La narrazione segue delle direttive essenziali e ciniche, e in più occasioni delinea un mondo in preda al caos, ma anche, al tempo stesso, vittima di brutalità poliziesche e abusi di autorità di ogni genere. Lo capiamo dalle consuete dinamiche carcerarie di sopraffazione nei confronti dei detenuti, colpa aggravata dal fatto che si tratta di malati psichiatrici, ma lo riusciamo a scorgere anche nell’atteggiamento dell’accusa, in tribunale, nei confronti di Joker, che appare grottescamente sprezzante e sicura di sé. In fondo è lo stesso dilemma che abbiamo provato nel primo episodio: il pubblico è dirottato dalla parte di Joker, ma non può ammetterlo consciamente. Per cui rimane tutto confinato nella regione dell’inammissibile, del tabù, del non-detto, inclusa la figura ambigua, interpretata da Lady Gaga di Harley Quinn, lontanissima dallo stereotipo fumettistico (che prevede mazza da baseball e vestiti succinti che questa versione non presenta). Forse anche per questo il film è piaciuto poco: gran parte di ciò che dice è affidata al cantato, e non è il massimo per un non anglofilo provetto coglierlo senza leggerlo dai sottotitoli. Ed è forse questo il problema più grosso di questo film: più adatto naturalmente al cinefilo internazionale che a quello italianista, il quale non solo si aspetta tutt’altro genere di film ma rischia di passarne gran parte a leggere dei sottotitoli senza vedere nulla. Per una volta, avrebbe senso rivederlo più volta, ma è anche vero che non sia un film da rivedere una seconda volta, a conti fatti. Anzi, molto probabilmente sarà dimenticato tra qualche tempo, pur lasciando spunti estremamente interessanti in ambito sociale e un finale che più amaro non si potrebbe, e che forse vale da solo il prezzo del biglietto.
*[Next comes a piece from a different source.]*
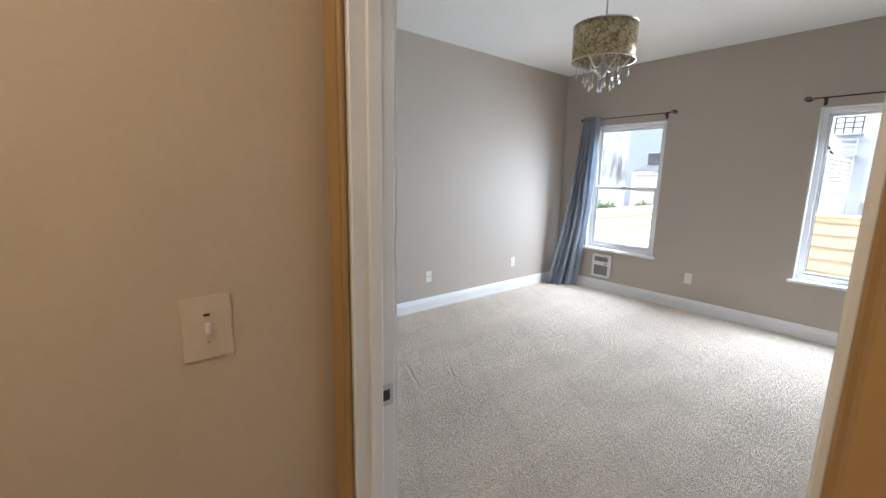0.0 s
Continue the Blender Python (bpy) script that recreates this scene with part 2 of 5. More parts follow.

Il senso è chiaro: se Joker rinuncia al proprio essere immorale e malvagio per avere la libertà o provare a cambiare e farsi amare per quello che è nel proprio lato “in luce”, non potrà fare altro che soccombere alla crudeltà di una società che ne rimarrà delusa. L’intepretazione della parabola di un politico autoritario o di un dittatore che fa leva sulla crudeltà per accattivarsi i voti populisti sembra, a conti fatti, la più plausibile.:Un vero e proprio trattato sul gentismo, a questo punto, tutto incentrato sulla manipolazione delle masse, sul fatto che ormai i villain riscuotono successo anche fuori dal cinema, che nessuno oggi si meraviglierebbe di vedere un “Joker” capo di un governo, e che probabilmente sarebbe costretto a diventare sempre più infido e crudele per evitare di far farsi spodestare.

La Folie à Diex fa riferimento, per inciso, ad un disturbo psicotico condiviso o disturbo delirante, che si verifica nei casi di psicosi condivisi tra due persone (di cui una generalmente domina e l’altra rimane sottomessa). C’è sicuramente questo aspetto all’interno della trama, ma si sviluppa in maniera molto diversa da come ce lo aspetteremmo. Nulla da eccepire sul film, a conti fatti, fermo restando che non si tratta di cinema d’autore e che può essere considerato un’insolita incursione del thriller sociologico con il musical, con tutti i limiti del caso. Joker: Folie à Diex non è un cinecomics e, per quanto abbiamo scritto, è molto meglio così.